Spatial Structure From Temporal Structure
In these displays there is no spatial structure defined by luminance, contrast, orientation, or direction of motion. It is only the temporal synchrony of changes in motion direction that sets off one region from another. In the top pair of animations point processes describing changes in direction of motion of the gabor elements in the "figure" are perfectly correlated - 1.00; in the lower pair of animations, these "figure" point processes are correlated 0.50. In all four of these animations, point processes for Gabor patches in the "background" region have an average correlation of 0.00. In the two left-hand animations, the "figure" is taller than it is wide ("vertical rectangle") while in the two right-hand animations the "figure" is wider than it is tall ("horizontal rectangle"). In our experiments we vary the aspect ratio of this correlated region to measure the accuracy of shape perception from temporal synchrony. NOTE: Video frame-rate influences the vividness of figure/ground segregation, and these animations are slower than those used in our experiments - if you have trouble seeing the rectangle, try moving the slider manually at different rates. Also, use the right-hand arrow (->) to step through the animation frame-by-frame, to convince yourself that the form is not visible in individual frames or, for that matter, in two successive frames.

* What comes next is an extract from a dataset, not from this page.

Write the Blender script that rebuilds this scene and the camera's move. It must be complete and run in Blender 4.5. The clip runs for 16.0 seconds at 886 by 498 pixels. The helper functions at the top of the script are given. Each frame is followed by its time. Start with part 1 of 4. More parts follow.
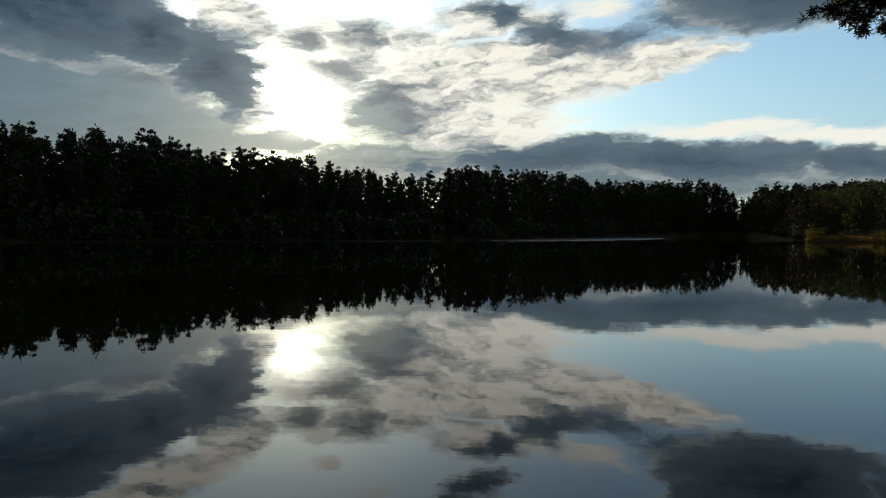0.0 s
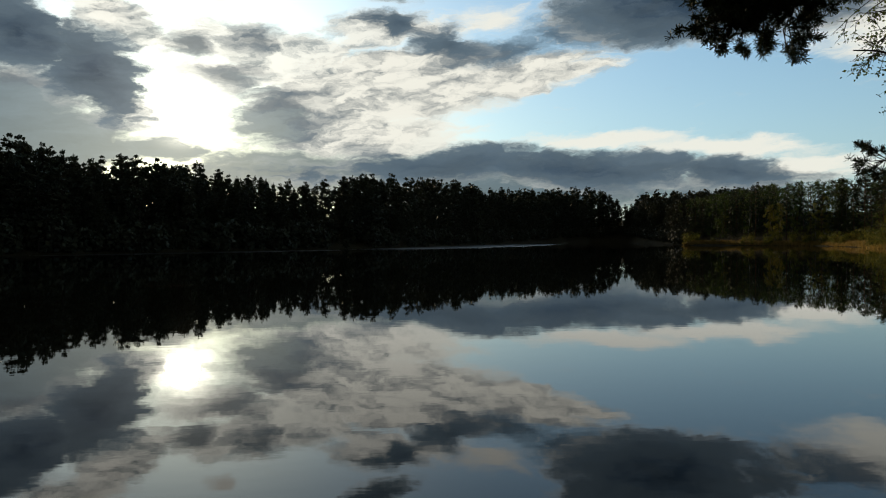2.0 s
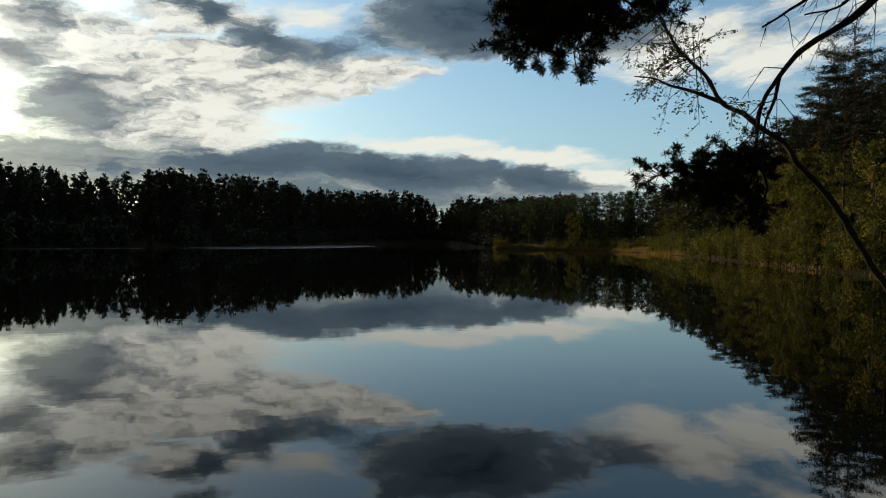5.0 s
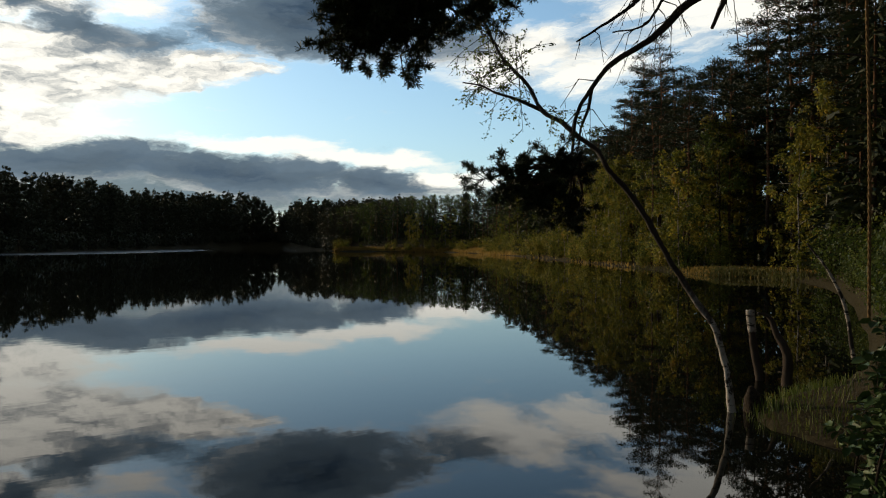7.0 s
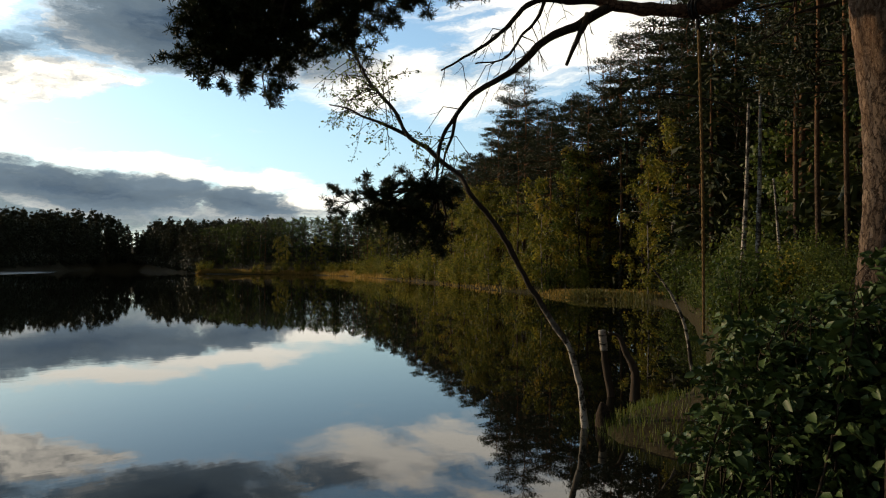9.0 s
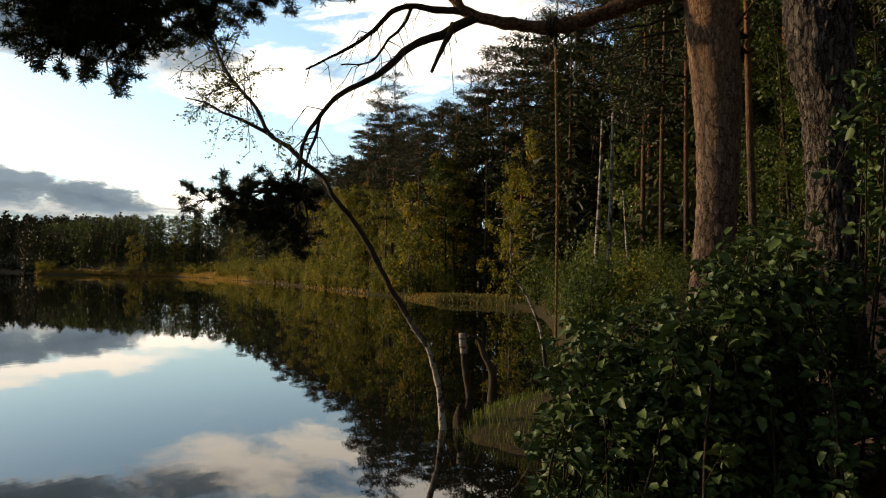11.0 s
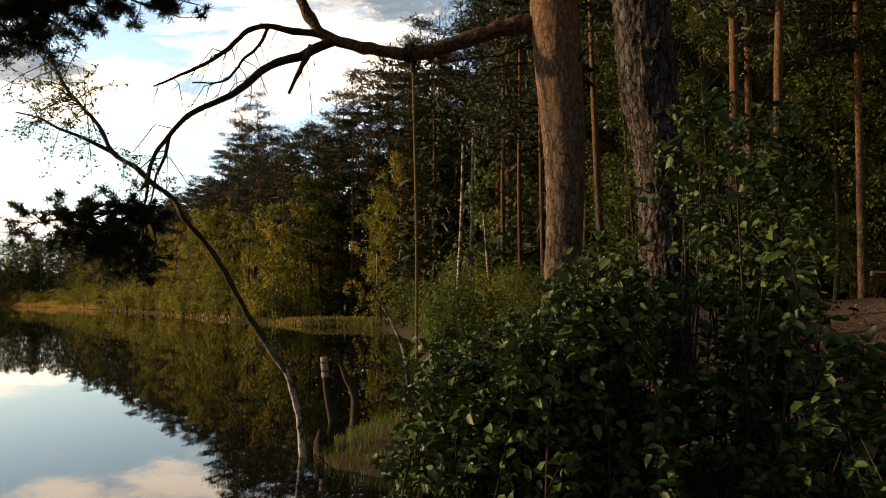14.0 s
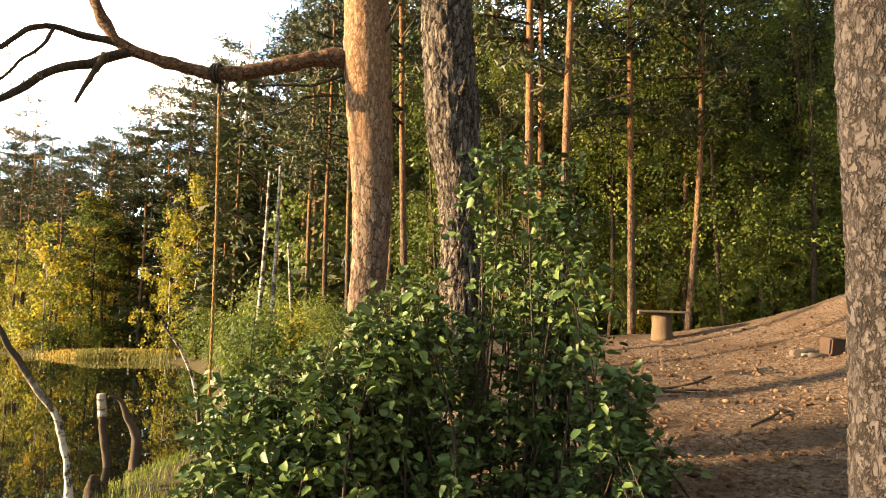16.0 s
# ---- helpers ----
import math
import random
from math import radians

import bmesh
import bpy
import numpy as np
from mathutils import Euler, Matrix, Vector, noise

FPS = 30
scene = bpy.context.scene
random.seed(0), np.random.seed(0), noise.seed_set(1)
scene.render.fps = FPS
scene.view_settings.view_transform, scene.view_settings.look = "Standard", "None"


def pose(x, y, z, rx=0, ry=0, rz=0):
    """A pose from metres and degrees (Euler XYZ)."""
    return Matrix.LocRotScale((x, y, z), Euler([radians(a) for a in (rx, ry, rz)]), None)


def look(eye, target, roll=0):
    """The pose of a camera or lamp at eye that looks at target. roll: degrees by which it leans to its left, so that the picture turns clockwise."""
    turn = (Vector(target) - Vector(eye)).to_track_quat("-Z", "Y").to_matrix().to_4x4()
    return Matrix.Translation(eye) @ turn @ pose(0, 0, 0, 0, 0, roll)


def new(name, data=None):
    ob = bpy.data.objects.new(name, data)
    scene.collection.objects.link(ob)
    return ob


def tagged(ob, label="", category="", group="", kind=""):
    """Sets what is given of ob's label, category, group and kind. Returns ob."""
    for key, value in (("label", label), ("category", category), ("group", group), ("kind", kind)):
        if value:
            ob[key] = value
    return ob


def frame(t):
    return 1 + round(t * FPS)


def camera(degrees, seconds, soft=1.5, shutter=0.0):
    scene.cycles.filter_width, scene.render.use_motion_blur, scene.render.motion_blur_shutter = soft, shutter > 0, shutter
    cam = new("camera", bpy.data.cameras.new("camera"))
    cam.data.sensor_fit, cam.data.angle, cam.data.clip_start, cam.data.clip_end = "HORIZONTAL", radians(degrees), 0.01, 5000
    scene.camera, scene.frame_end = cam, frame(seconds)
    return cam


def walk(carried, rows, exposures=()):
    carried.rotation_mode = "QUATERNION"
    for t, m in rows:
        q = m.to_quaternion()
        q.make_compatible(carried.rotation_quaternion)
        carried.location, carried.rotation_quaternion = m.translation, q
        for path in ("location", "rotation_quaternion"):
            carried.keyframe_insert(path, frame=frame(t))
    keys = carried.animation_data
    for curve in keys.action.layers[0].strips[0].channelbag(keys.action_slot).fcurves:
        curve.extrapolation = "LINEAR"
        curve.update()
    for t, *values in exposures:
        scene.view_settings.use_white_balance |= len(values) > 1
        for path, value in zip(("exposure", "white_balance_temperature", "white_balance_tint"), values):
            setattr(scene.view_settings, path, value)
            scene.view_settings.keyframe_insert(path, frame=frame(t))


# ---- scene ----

"Vertical" 100% correlation
"Horizontal" 100% correlation
"Vertical" 50% correlation
"Horizontal" 50% correlation
In the animation shown below, point processes among Gabor elements defining the "figure" are perfectly correlated (1.00) among themselves, and point processes defining the "background" are perfectly correlated (1.00) among themselves. But, the two sets of point processes - those defining the figure and those defining the background - are uncorrelated (0.00). If anything, figure/ground segmentation is even more vivid in this condition.